Kenny Rivero, As My Sins Flow Down The Hudson
For the 2017 SPRING/BREAK Art Show, Kenny Rivero will introduce visitors to his Dominican American childhood through a series of paintings, diaristic drawings, and a site-specific installation of accumulated personal debris. His narrative is based in both reality and fiction and his coded iconography, while an enigma to most viewers, is somewhat decipherable to those who have shared his history.
In his paintings, hovering numbers and letters make cryptic allusions to relatives and friends; his drawings refer to childhood heroes like Batman, Superman, and Voltron; and throughout his body of work, Rivero pays homage to the athletes that inspired him, the neighborhood that raised him and the family that loved him. His assembled installations of salvaged materials may contain sweep piles, house paint and salvaged paper. Often some of this material becomes collaged elements in his paintings and supports for his drawings. According to Rivero, “As a child, I would intentionally hack away at my bedroom wall to reveal evidence of the apartment’s past lives and imagine the stories linked to the colors I would find. Paint chips from the apartment I grew up in are a common material in my work and my practice owes a great deal to the physical evidence of history and memory”.

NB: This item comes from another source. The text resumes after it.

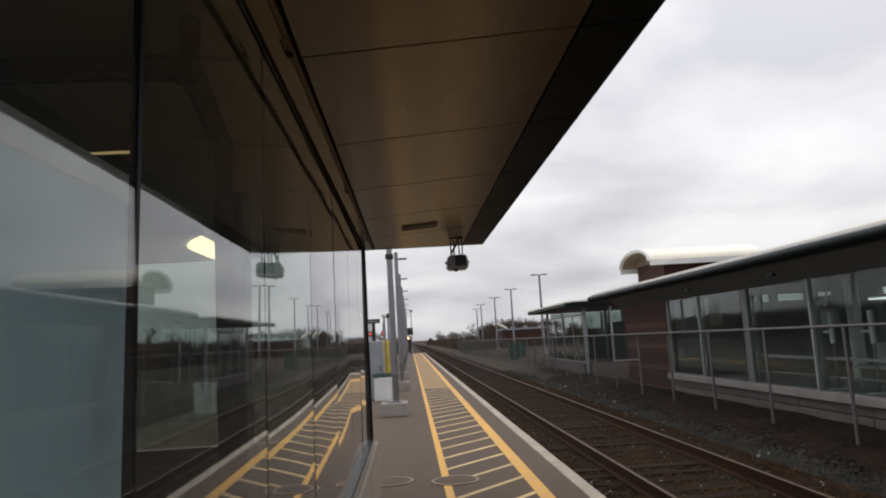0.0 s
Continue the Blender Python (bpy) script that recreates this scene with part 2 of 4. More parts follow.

In his artist statement, Rivero states, “My goal is to excavate and reconstruct the histories and identities I have been conditioned to understand as absolute, in order to develop new ways to intimately engage the world. I explore ideas of Dominican-American identity, socio-geographic solidarity, cultural and familial expectations, race, and masculinity. I am also interested in how these various cultural and social vantage points inform my role, historically, as an artist making images.”